Bilgi, bütün bu gelişim dinamiklerinin her alanında kendi varlığını hissettirir. Yani her aşamada bir bilgi durumu ile karşı karşıya kalınır. Her bilginin olduğu yerde ise bir bilincin varlığı kesinlik kazanır. Ama bu kesinliği sağlayan şey, eylemin varlığı ve bu eylemin irade ve istek tarafından değersel olarak yönlendirilmesinde açığa çıkar.

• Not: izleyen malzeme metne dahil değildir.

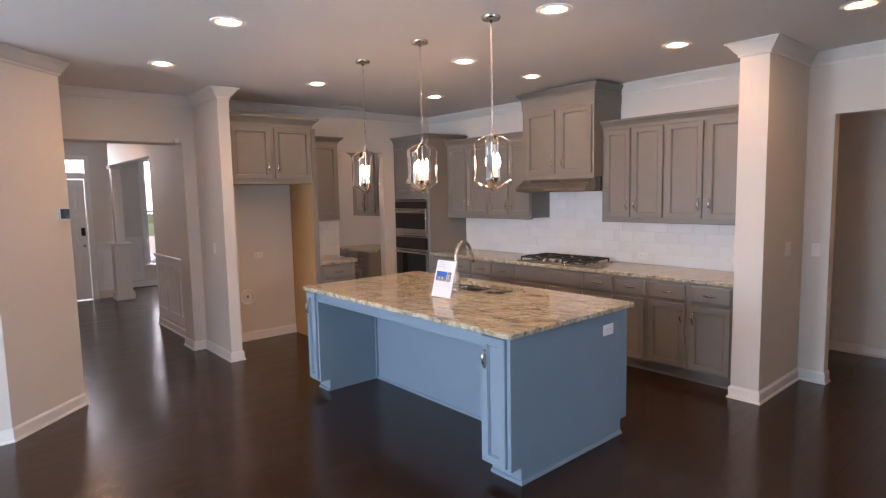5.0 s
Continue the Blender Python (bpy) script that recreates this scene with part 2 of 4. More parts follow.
    veilm = mix(n, l, 1.0, ramp(n, l, veil, [(0.52, 0.0), (0.68, 0.75)]), ramp(n, l, speck, [(0.38, 1.0), (0.60, 0.35)]), 'MULTIPLY')
    col = mix(n, l, veilm, col, (0.30, 0.292, 0.285))
    tan = plus(layer((1, 2.0, 1.5), 46.0, 5, 0.72, 2.6, 0.1), zone)
    col = mix(n, l, ramp(n, l, tan, [(0.590, 0.0), (0.625, 0.55)]), col, (0.30, 0.245, 0.155))
    cloud = plus(layer((1, 2.3, 3.0), 24.0, 7, 0.80, 5.3, 0.06), zone)
    col = mix(n, l, ramp(n, l, cloud, [(0.615, 0.0), (0.68, 0.75)]), col, (0.20, 0.195, 0.19))
    grain = plus(layer((1, 2.6, 2.8), 84.0, 4, 0.72, 1.9, 0.04), zone)
    col = mix(n, l, ramp(n, l, grain, [(0.614, 0.0), (0.630, 0.92)]), col, (0.075, 0.060, 0.050))
    fleck = plus(layer((1, 2.7, 3.0), 44.0, 7, 0.78, 9.4, 0.03), zone)
    col = mix(n, l, ramp(n, l, fleck, [(0.637, 0.0), (0.649, 0.97)]), col, (0.018, 0.016, 0.017))
    dust = plus(layer((1, 2.0, 1), 190.0, 3, 0.6, 4.4), plus(zone, 0.6, 'MULTIPLY'))
    col = mix(n, l, ramp(n, l, dust, [(0.60, 0.0), (0.63, 0.7)]), col, (0.12, 0.105, 0.088))
    l.new(col, b.inputs["Base Color"])
    b.inputs["Roughness"].default_value = 0.035
    b.inputs["Specular IOR Level"].default_value = 0.5
    return m


GRANITE = granite()


def glossy_tile():
    m, n, l, b = material("glazed_tile")
    oi = n.new("ShaderNodeObjectInfo")
    col = ramp(n, l, oi.outputs["Random"], [(0.0, (0.74, 0.74, 0.735)), (1.0, (0.80, 0.80, 0.795))])
    l.new(col, b.inputs["Base Color"])
    b.inputs["Roughness"].default_value = 0.09
    f = noise_tex(n, l, coords(n, l), 14, 2)
    bump(n, l, b, f, 0.05, 0.004)
    return m


TILE = glossy_tile()


def glass_mat(name, rough=0.0, tint=(1, 1, 1)):
    m, n, l, b = material(name)
    b.inputs["Base Color"].default_value = (*tint, 1)
    b.inputs["Transmission Weight"].default_value = 1.0
    b.inputs["Roughness"].default_value = rough
    b.inputs["IOR"].default_value = 1.45
    return m


GLASS = glass_mat("window_glass")
ACRYLIC = glass_mat("clear_acrylic", 0.02, (0.97, 0.98, 0.98))
ACRYLIC.node_tree.nodes["Principled BSDF"].inputs["Transmission Weight"].default_value = 0.0
ACRYLIC.node_tree.nodes["Principled BSDF"].inputs["Alpha"].default_value = 0.10


def stone_mat():
    m, n, l, b = material("hearth_stone")
    v = coords(n, l)
    f = noise_tex(n, l, v, 6, 6, 0.65)
    g = noise_tex(n, l, v, 60, 4)
    col = ramp(n, l, f, [(0.3, (0.15, 0.155, 0.145)), (0.7, (0.27, 0.275, 0.255))])
    l.new(mix(n, l, 0.3, col, ramp(n, l, g, [(0.3, 0.6), (0.7, 1.2)]), 'MULTIPLY'), b.inputs["Base Color"])
    b.inputs["Roughness"].default_value = 0.6
    bump(n, l, b, f, 0.5, 0.02)
    return m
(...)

Bütün bu süreç bize insana potansiyel olarak verili halde bulundurulan fücur ve takva/kötülük ve iyilik duygusudur.  Bu iki olgunun insan davranışlarına etkisi tartışılmaz bir gerçekliğe dönüşür. İnsanı sorumlu kılan da bu iki olgunun potansiyel olarak varlığı, değişime açıklığı ile irade üzerinden sürekli bir müdahaleyi mümkün kılmasıdır. Bu noktada imtihan olgusu ile başlayan yeni yaşam sürecinde insanın varlığının kazandığı anlam bir indirgeme durumu ile karşı karşıya kalmıştır. İnsan yeryüzüne gönderilerek bir çatışma zemininde imtihan vermesi için ikame edilmiştir. Bu imtihanda; imtihanı kolaylaştıracak veya zorlaştıracak her şey eşit bir zeminde insanda tekmil edilmiştir. İnsan, bu tekmil üzerinden olgusal olandan değersel olana yönelecek bir bilgi, bilinç ve eylem düzeyine sahiptir. Burada düşünme yetisinin insan açısından önemi ayrıca düşünülmeye değer bir şeydir. İki bilgi türü ve birbirleriyle ilişkisi bağlamında insanın düşünme yetisi tercihte bulunarak sürekli kendisini yükselişe taşıyabilecek bir istidadı harekete geçirebilir. Eylem bu istidadı taşıyabilecek bir güce sahiptir. Bilgi, bu gücü sürekliliğe taşır. Bilinç ise bu sürekliliğin akamete uğramaması gereken önlemleri almaya muktedirdir. Bir şartla: kendi varlığının bir anlam kazanması, kendi dışından, aşkın bir gücün/Yaratıcı Kudret olan Allah’ın kendisine yüklediği bir ‘amaç’ çerçevesinde gerçekleştiğini öğrenmesidir. Bu öğrenmeyi, bilgi, bilinç ve eylem düzeyinde bir istek ile taçlandırarak onu iradesi üzerinden hayata geçirmeye çalışması, çabalamasıdır. Bu konuda da Yaratıcı Kudretin bizatihi kendisinden yardım dilemesi, yardım dilerken salt ona kulluk etmesi gerektiği şuurunu da derinden idrak etmesidir.
Evet, insan, bilgi, bilinç ve eylem sürecini ilahi vahyin kendisine rehberlik etsin diye gönderdiği bilgi ile kayıtlandırarak varlığının anlamını bulacak bilgiye, bilince ve eyleme sahip olabilir.